• EXERCISE MATERIAL
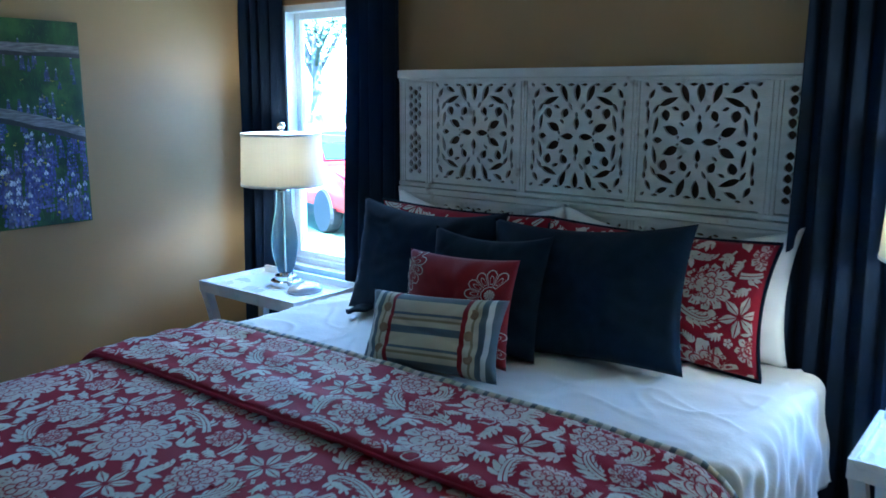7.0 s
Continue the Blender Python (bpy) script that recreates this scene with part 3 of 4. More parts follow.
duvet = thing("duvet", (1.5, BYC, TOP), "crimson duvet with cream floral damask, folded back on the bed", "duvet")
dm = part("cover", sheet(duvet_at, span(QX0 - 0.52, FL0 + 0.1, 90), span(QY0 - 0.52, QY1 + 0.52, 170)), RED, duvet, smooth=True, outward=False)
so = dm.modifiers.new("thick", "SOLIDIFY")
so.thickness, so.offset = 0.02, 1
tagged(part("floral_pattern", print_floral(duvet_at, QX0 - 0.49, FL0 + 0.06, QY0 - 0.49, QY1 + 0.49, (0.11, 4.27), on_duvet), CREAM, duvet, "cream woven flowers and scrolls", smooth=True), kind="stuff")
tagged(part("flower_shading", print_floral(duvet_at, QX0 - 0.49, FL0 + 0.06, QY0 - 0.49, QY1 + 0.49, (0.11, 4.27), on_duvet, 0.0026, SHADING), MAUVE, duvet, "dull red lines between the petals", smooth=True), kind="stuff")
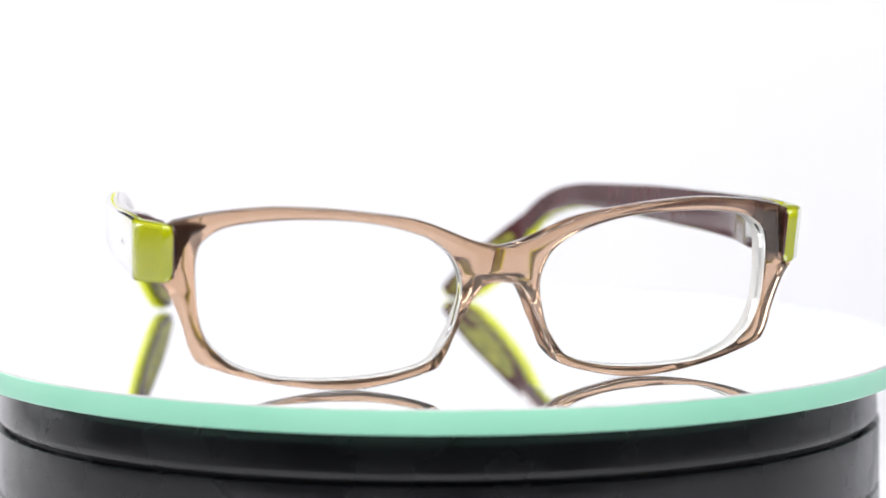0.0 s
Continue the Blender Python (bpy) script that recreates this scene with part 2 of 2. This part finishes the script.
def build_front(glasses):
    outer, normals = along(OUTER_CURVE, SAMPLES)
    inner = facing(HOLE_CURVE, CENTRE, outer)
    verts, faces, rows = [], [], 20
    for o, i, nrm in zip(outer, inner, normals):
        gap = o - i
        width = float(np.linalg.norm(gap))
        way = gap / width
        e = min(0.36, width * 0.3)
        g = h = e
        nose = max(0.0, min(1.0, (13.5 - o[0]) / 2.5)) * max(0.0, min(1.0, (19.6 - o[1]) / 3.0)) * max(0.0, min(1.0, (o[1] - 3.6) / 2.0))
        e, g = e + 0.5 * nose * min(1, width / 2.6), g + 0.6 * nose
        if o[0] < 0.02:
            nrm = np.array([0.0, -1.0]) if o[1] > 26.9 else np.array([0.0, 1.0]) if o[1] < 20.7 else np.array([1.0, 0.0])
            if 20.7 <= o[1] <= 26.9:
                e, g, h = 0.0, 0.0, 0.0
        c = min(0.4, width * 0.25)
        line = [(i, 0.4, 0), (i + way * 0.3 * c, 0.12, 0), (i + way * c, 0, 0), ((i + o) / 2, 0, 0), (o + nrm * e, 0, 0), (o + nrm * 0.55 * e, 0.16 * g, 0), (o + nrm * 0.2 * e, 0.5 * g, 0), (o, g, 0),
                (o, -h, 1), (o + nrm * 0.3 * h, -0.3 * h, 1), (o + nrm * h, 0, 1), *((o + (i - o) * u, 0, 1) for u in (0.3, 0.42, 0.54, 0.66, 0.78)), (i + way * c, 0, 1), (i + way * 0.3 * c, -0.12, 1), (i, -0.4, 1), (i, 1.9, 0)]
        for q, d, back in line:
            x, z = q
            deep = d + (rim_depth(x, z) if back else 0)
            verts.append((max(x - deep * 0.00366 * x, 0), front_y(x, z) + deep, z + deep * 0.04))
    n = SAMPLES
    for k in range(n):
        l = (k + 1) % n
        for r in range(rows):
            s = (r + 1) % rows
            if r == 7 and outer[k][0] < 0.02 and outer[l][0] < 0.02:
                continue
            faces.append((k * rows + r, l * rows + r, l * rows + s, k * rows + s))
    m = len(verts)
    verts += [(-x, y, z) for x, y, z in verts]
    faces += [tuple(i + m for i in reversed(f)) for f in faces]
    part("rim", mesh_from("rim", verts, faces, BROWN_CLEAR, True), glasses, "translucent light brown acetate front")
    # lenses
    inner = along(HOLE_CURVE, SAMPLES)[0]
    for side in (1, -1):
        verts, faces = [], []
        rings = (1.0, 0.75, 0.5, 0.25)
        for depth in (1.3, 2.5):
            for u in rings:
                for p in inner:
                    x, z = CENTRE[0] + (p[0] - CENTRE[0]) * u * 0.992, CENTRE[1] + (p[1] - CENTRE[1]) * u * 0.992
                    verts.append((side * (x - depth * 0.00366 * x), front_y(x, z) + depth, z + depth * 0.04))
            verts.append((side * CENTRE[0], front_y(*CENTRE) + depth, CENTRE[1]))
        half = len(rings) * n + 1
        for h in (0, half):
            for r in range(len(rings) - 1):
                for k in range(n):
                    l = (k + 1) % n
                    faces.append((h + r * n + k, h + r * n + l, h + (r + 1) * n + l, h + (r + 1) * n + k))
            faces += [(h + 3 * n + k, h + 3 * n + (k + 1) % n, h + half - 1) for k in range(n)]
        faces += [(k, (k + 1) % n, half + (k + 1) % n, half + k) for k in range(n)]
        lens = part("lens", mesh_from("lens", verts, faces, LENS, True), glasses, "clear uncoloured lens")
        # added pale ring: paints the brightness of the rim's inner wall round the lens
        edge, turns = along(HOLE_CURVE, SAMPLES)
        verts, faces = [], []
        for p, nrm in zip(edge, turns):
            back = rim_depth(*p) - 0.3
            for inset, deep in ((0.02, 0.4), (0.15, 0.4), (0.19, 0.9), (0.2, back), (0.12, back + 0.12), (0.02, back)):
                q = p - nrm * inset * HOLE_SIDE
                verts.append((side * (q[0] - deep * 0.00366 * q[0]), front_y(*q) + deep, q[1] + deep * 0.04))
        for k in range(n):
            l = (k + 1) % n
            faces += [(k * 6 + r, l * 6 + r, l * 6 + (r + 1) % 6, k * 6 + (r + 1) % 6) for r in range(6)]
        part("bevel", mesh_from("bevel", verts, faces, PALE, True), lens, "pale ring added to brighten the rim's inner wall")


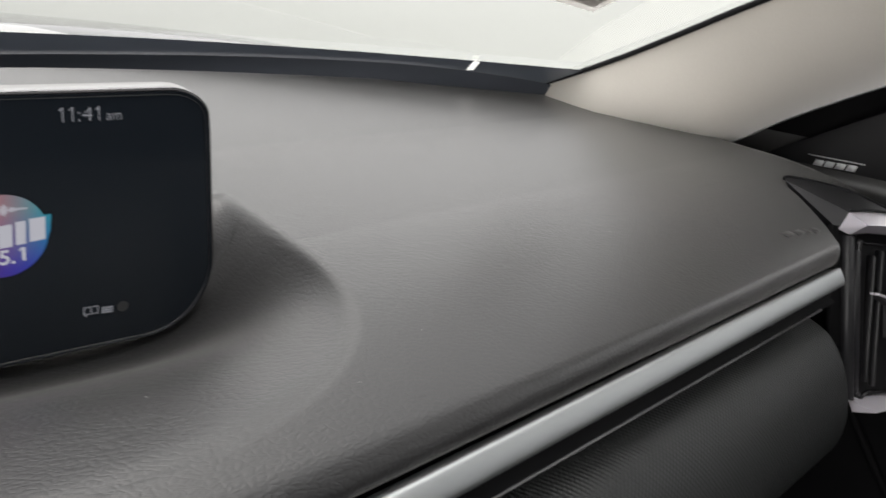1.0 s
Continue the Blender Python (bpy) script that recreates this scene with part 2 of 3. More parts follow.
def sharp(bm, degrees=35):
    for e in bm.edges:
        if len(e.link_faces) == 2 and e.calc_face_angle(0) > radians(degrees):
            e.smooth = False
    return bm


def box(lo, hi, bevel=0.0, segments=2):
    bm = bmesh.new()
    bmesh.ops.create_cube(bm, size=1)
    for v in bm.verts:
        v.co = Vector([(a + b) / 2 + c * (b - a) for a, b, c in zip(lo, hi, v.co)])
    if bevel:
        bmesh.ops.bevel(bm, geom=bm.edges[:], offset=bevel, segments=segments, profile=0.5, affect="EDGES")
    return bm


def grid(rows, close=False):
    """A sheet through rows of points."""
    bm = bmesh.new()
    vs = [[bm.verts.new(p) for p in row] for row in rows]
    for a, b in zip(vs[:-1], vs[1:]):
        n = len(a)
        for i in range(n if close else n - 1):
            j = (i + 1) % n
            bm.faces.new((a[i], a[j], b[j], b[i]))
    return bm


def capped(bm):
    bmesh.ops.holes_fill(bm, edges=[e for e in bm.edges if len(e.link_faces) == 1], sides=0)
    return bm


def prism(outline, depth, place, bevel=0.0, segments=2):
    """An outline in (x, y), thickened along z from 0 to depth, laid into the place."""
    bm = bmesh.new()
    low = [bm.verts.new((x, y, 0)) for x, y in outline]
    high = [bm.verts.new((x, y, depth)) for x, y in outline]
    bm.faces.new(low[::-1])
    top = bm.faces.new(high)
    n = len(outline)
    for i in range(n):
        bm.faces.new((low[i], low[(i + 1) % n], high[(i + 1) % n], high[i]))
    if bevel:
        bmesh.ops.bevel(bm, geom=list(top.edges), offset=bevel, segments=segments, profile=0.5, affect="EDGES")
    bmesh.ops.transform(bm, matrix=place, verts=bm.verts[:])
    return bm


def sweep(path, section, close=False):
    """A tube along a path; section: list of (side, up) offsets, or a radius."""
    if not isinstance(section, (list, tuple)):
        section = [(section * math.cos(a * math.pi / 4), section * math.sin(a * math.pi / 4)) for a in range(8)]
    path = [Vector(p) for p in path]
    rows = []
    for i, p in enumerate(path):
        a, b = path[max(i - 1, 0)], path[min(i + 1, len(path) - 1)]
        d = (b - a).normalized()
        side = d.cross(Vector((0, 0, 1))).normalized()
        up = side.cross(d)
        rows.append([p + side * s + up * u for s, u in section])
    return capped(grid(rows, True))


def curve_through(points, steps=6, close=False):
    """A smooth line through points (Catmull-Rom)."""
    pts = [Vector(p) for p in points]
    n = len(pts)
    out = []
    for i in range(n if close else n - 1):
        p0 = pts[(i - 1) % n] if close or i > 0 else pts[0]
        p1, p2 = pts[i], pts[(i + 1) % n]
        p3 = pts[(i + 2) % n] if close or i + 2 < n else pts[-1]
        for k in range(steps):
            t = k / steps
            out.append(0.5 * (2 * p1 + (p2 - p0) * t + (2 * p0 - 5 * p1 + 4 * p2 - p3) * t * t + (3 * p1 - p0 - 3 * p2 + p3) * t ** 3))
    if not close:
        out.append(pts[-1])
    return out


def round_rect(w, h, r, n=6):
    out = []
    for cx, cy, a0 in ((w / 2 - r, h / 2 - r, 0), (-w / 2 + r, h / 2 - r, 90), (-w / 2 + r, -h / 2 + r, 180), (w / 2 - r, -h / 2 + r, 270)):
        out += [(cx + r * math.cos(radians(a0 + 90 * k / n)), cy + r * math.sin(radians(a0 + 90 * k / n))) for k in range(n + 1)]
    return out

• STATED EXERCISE
Each line in the data that holds the string "parts" should be found and copied.

• THE OUTPUT
Continue the Blender Python (bpy) script that recreates this scene with part 3 of 4. More parts follow.
Continue the Blender Python (bpy) script that recreates this scene with part 2 of 3. More parts follow.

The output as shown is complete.